Com 87 anos a serem contemplados no próximo dia 30, Ridley Scott é um dos veteranos que, ao lado de vários representantes da nova geração de realizadores, está mantendo a dignidade e a inteligência do cinema. Nomes como o dele e mais os de Clint Eastwood, Roman Polanski, Martin Scorsese, Francis Ford Coppola, o primeiro deles em atividade com mais de 94 anos e realizando um filme, O jurado número 2, muito elogiado, estão provando que o cinema não cessa de dar um valioso testemunho sobre nossa época e nossa história, nossas crises e nossas esperanças. O novo filme de Scott, este Gladiador 2, uma nova viagem ao império romano, tem suas ligações com o polêmico Megalópolis, que embora ambientado no futuro, tem como referência a mesma época.
Desde o início da carreira, Scott vem viajando no tempo, ora voltando ao passado, como em Cruzada, ora viajando para o futuro, como no clássico Blade Runner, sem abandonar o presente como em Thelma e Louise. Em todos eles, os protagonistas estão sendo ameaçados, embora, por vezes, sejam os robôs que orgulhosamente solicitam como trilha sonora de seu triunfo A entrada dos deuses no Walhalla, o final da primeira parte da tetralogia wagneriana. As ameaças aos seres humanos podem ser criaturas vindas de outros mundos, como em Alien, o oitavo passageiro, ou forças repressoras tentando dominar mulheres revoltadas que preferem enfrentar o abismo em vez de encarar as deformações, como no filme já citado.

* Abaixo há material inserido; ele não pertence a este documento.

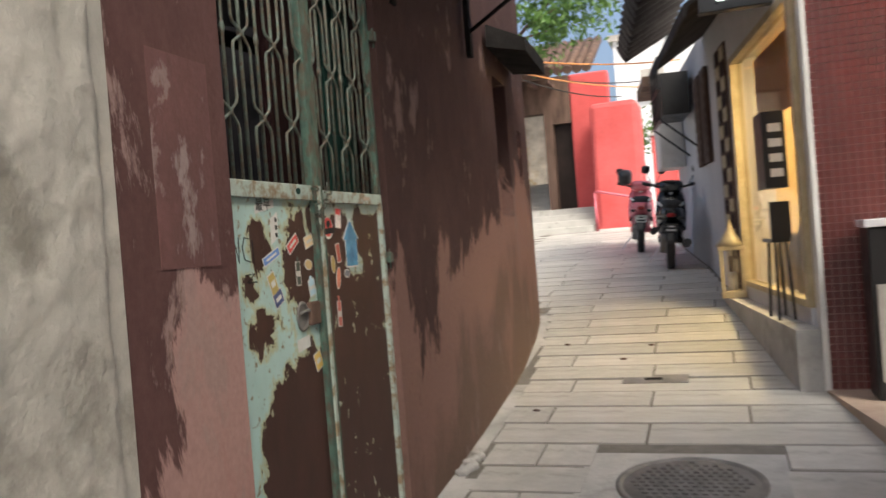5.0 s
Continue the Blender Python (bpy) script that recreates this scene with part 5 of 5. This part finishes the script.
# awning, bracket and wires on the red wall
cn = thing("lean_to_canopy", (0.2, 7.8, 2.9), "dark rusted sheet canopy on brackets above the gate", "canopy")
bm = bmesh.new()
rowsv = []
for i in range(35):
    y = 7.05 + 0.0725 * i
    wave = 0.018 * math.cos(math.pi * i)
    edge = 0.70 + 0.05 * noise.noise(Vector((i * 0.23, 0, 1)))
    droop = 0.05 * noise.noise(Vector((i * 0.17, 4, 1)))
    rowsv.append([bm.verts.new((0.10, y, 3.52 + wave)), bm.verts.new((0.4, y, 3.42 + wave)), bm.verts.new((edge, y, 3.29 + wave + droop)), bm.verts.new((edge + 0.005, y, 3.22 + wave + droop))])
for a, b in zip(rowsv, rowsv[1:]):
    for k in range(3):
        bm.faces.new((a[k], a[k + 1], b[k + 1], b[k]))
bmesh.ops.solidify(bm, geom=bm.faces[:], thickness=0.012)
part("sheet", bm, "awning", cn)
for y in (8.0, 9.4):
    part("bracket", T([(0.07, y, 2.92), (0.62, y, 3.25)], 0.014, 6), "char_and_shade", cn)
    part("rafter", B(0.02, 0.66, y - 0.02, y + 0.02, 3.20, 3.24), "char_and_shade", cn)
    part("wall_plate", B(0.04, 0.075, y - 0.03, y + 0.03, 2.75, 3.42), "char_and_shade", cn)
cn2 = thing("window_hood", (0.05, 10.6, 2.95), "crumbling dark hood over the small window", "hood")
part("slab", prism(bmesh.new(), [(0.02, 10.0), (0.30, 10.1), (0.22, 11.2), (-0.08, 11.25)], [2.95, 2.90, 2.92, 2.97], [3.12, 3.0, 3.04, 3.14]), "char_and_shade", cn2)
for k, (z, c, e) in enumerate(((5.0, "orange", (1.2, 18.0, 4.2)), (4.85, "orange", (0.6, 20.0, 4.15)), (5.25, "awning", (0.2, 22.4, 4.7)), (4.6, "awning", (-0.2, 22.3, 4.4)))):
    a = Vector((-1.6, 14.2 + k, 4.0 + 0.08 * k))
    e = Vector(e)
    solid("overhead_wire", T([a.lerp(e, t) + Vector((0, 0, -0.5 * t * (1 - t))) for t in np.linspace(0, 1, 9)], 0.012, 5), c, "sagging overhead cable across the lane", "cable", "overhead wires")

O painel erguido por Scott tem agora uma peça que merece mais atenção do que aquela dirigida para orçamentos, bilheterias e prováveis continuações.
Dotado de grande habilidade para filmes épicos, Scott sempre procurou grandes espaços e centenas de figurantes. Nunca escondeu essa preferência por filmes que exigem amplos recursos. Quase sempre foi muito bem-sucedido. O primeiro Gladiador, por exemplo, foi sucesso nas bilheterias e ganhou o Oscar de melhor filme do ano. Numa das tantas injustiças cometidas por aquela premiação, Scott não recebeu o seu, embora tenha dirigido o filme premiado. Nos maiores festivais, o prêmio de melhor filme é sempre recebido por seu diretor. O segundo Gladiador não é apenas uma continuação, mas, de certa forma um aprofundamento do tema do primeiro filme. Quando a mãe do protagonista faz com que o filho seja enviado para longe, não repete o gesto de Jocasta e Laio, que, temendo o incesto, se livram do menino. Agora o tema sofre uma variação que o transforma em tentativa de evitar a morte devido à luta futura pelo poder. Mas a separação, tendo um resultado diferente, coloca no centro da ação uma vingança consciente. O comandante romano que chefia as tropas do império na batalha que inicia o filme não é o pai do protagonista, mas sua ligação com a mãe do herói o transforma num substituto da imagem paterna. A cena do duelo entre o filho e o pai substituto, na arena do Coliseu, não deixa dúvida sobre tal interpretação. Porém, se trata de um duelo programado pela loucura e pela busca de poder: os irmãos imperadores e um manipulador das forças em conflito e que almeja o domínio total. Mesmo no combate não há ódio, o que certa forma encaminha o filme para a constatação de que forças agem nas sombras geradas pelo desconhecimento utilizado para transformar seres humanos em marionetes.
Scott realiza, sim, filmes para um público amplo, mas não faz concessões à vulgaridade predominante, não apenas no cinema. Eis um filme grandioso e digno. Como foram no passado obras como El Cid, de Anthony Mann, e Spartacus, de Stanley Kubrick É só perceber o emprego como motivo condutor do tema da água, da qual a vida várias vezes ressurge e também serve de túmulo para quem, utilizando métodos repulsivos, pretende assumir controle total sobre a sociedade, que será possível perceber o valor da narrativa. Tentativas de renovações da expressão cinematográfica, por mais discutíveis que sejam, sempre serão bem-vindas. Mas um filme que utiliza com habilidade todos os recursos que seguem soberanos, merece atenção e aplauso.